アフリカマイマイ。体長、殻高10cm(成貝)。熱帯・亜熱帯地方に分布している大型のカタツムリで、日本では小笠原諸島(東京都)と奄美群島(鹿児島県)以南の南西諸島で発見が確認されています。野菜類をはじめ多くの農作物を食害し、著しい被害を与える農業害虫です。 先程ご紹介した視察先でも、果物を輸出している方がいましたが、マンゴー・パパイヤといったような熱帯地域の果物を他国へ輸出する際には、各国の厳重な植物検疫検査を行わなければいけません。なぜこういったものが持ち込みの規制になるかというと、東南アジアには“ミカンコバエ”や“ウリミバエ”という日本にはいない害虫がいて、それらは果物内部に卵を産み繁殖する性質があり、もし検疫を抜け国内に侵入してしまったら、我が国の農作物に大きな被害を与える恐れがある為です。
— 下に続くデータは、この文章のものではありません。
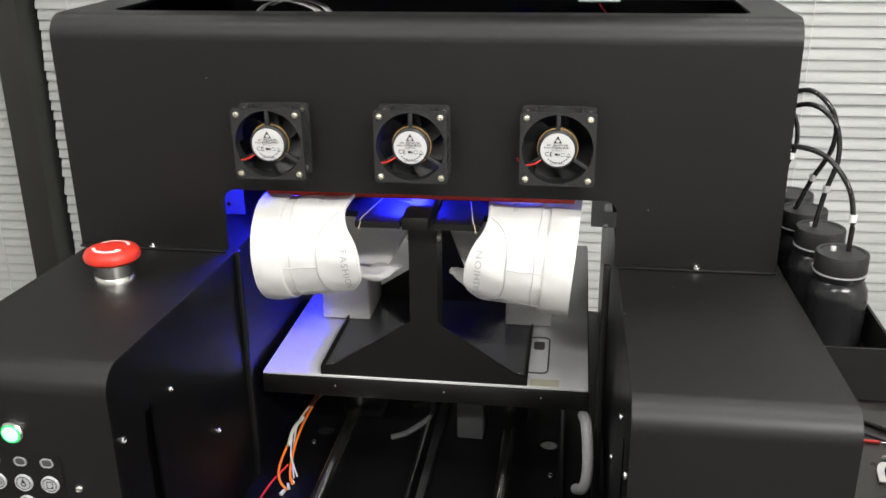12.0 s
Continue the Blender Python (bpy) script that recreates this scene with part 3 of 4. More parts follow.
for d in (0.0, 0.0095):
    part("pale_hose", sweep(bmesh.new(), [(-0.092, -0.002 + d, 0.062), (-0.070, 0.002 + d, 0.080), (-0.048, 0.001 + d, 0.083), (-0.032, -0.006 + d, 0.078), (-0.025, -0.013 + d, 0.064)], 0.0062, 12), M_CLEARTUBE, car, "pale clear ink hose")

# ribbon cables and ink lines in the gantry
for pts, w in (
        ([(-0.036, 0.096, 0.464), (-0.020, 0.095, 0.469), (-0.004, 0.094, 0.464), (0.010, 0.093, 0.451), (0.022, 0.092, 0.430), (0.026, 0.092, 0.40)], 0.020),
        ([(0.036, 0.112, 0.478), (0.060, 0.108, 0.474), (0.083, 0.105, 0.460), (0.100, 0.103, 0.437), (0.109, 0.103, 0.410), (0.111, 0.103, 0.39)], 0.014)):
    part("ribbon_cable", sweep(bmesh.new(), pts, 0, 4, (w, 0.0008), 10), M_FFC, printer, "white flat ribbon cable")
bm = bmesh.new()
plate(bm, ring(0, 0, 0.0048, 24), [ring(0, 0, 0.0042, 24)], 0.0002)
box(bm, -0.0043, 0.0043, -0.0004, 0.0004, 0, 0.0002, 0, pose(0, 0, 0, 0, 0, 45))
box(bm, -0.0022, 0.0022, -0.0015, 0.0015, 0, 0.00015)
bm.transform(pose(0.0585, 0.1075, 0.4757, 38, 12, 0))
part("warning_mark", bm, M_INK, printer, "black crossed-out round mark on the ribbon cable", False)
part("cable_clip", box(bmesh.new(), 0.030, 0.046, 0.110, 0.1205, 0.462, 0.472, 0.002), M_INNER, printer)
for k in range(6):
    d, e = 0.0042 * k, 0.0016 * k - 0.0045
    part("ink_line", sweep(bmesh.new(), [(-0.20, 0.094 + 0.2 * d, 0.452), (-0.15, 0.096 + 0.5 * d, 0.474 + e), (-0.10, 0.099 + d, 0.4865 + e), (-0.045, 0.100 + d, 0.4905 + e), (0.01, 0.099 + d, 0.4870 + e), (0.045, 0.101 + d * 0.7, 0.480 + 0.5 * e), (0.075, 0.106 + 0.3 * d, 0.4745), (0.110, 0.108 + 0.2 * d, 0.466), (0.130, 0.106 + 0.2 * d, 0.454)], 0.0014, 8, None, 6), M_TUBE, printer)
part("line_clamp", box(bmesh.new(), 0.052, 0.078, 0.103, 0.1205, 0.4725, 0.4800, 0.003), M_INNER, printer)
# looped flat cables behind the rail
for pts, w, m in (
        ([(-0.185, 0.165, 0.478), (-0.188, 0.165, 0.497), (-0.172, 0.163, 0.512), (-0.15, 0.160, 0.515), (-0.125, 0.160, 0.508), (-0.108, 0.160, 0.492), (-0.105, 0.160, 0.478)], 0.016, M_FFC),
        ([(-0.17, 0.168, 0.510), (-0.145, 0.166, 0.516), (-0.118, 0.165, 0.510), (-0.107, 0.163, 0.498)], 0.012, M_FFC),
        ([(0.112, 0.165, 0.490), (0.128, 0.160, 0.494), (0.145, 0.160, 0.493), (0.152, 0.162, 0.483)], 0.010, M_FFC),
        ([(0.112, 0.160, 0.478), (0.130, 0.156, 0.486), (0.148, 0.158, 0.492), (0.156, 0.164, 0.486)], 0.008, M_FFC)):
    part("flat_cable", sweep(bmesh.new(), pts, 0, 4, (w, 0.0007), 8), m, printer, "white flat cable bent in a loop")
part("cable_wrap", sweep(bmesh.new(), [(-0.19, 0.155, 0.480), (-0.177, 0.155, 0.485), (-0.162, 0.154, 0.484), (-0.15, 0.153, 0.480)], 0.0045, 8), M_FFC, printer)
part("red_wire", sweep(bmesh.new(), [(-0.18, 0.155, 0.485), (-0.165, 0.156, 0.492), (-0.14, 0.158, 0.492), (-0.12, 0.16, 0.484)], 0.0008, 6), M_REDWIRE, printer)
part("red_wire", sweep(bmesh.new(), [(0.150, 0.17, 0.512), (0.157, 0.165, 0.502), (0.159, 0.158, 0.484)], 0.0008, 6), M_REDWIRE, printer)
# colour marks on the rail face
for x, m, text in ((0.132, M_YELLOW, "Y"), (0.1515, M_INK, "BK"), (0.171, M_CYAN, "")):
    part("colour_label", box(bmesh.new(), x, x + 0.0165, 0.1195, 0.1203, 0.4735, 0.4838), m, printer, "small coloured ink label")
    if text:
        part("lettering", letters(text, 0.006, pose(x + 0.0115, 0.1192, 0.4780, 90), 1.1), M_INK if m == M_YELLOW else M_PAPER, printer)
part("label_backing", box(bmesh.new(), 0.1305, 0.189, 0.1203, 0.1218, 0.4720, 0.4845), M_INK, printer)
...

そのためマンゴー・パパイヤなどを熱帯地域から他国の未発生地域に持ち込む際にウリミバエ・ミカンコミバエなどの発生がない事を厳しく検査する事が義務付けられています。 例外的に、パイナップル、ドリアン、ココナッツなどの果物は、果物の中へ卵を産まない為、持ち込みが可能であり、台湾での輸出検疫が必要ではありません。しかし、入国時の税関検査の前に輸入検査を受ける必要があります。空港・港の植物検疫カウンターで検査を受けて合格すれば持ち込む事が可能です。

 

 

以上、輸出入・検疫等につきましては、農林水産省のホームページに詳しく記載されておりますので参考になさって下さい。

 

           

今回、私は初めて海外視察へ行ったのですが、農協観光のガイドさん、通訳ガイドの黄さんと、ガイドさんにとても恵まれ、素晴らしい視察が出来ました。 言葉が違うと表現も違い、会話をする事はなかなか難しいかと思っていましたが、町を歩き、店に入ると、以外にも、日本語を話せる方が多く、片言の英語や、身振り手振りだけでも、何となく察して案内して下さる方もいて、驚きました。 また機会があれば外国の文化に触れながら、その地域毎の農業を知り、当事務所の関与先様のお役に立つ情報を発信したいと考えております。なお、記事の中ではご紹介しきれていない視察先が御座いますので、追ってご紹介出来ればと思います。3日間大変お世話になりました。ありがとうございました。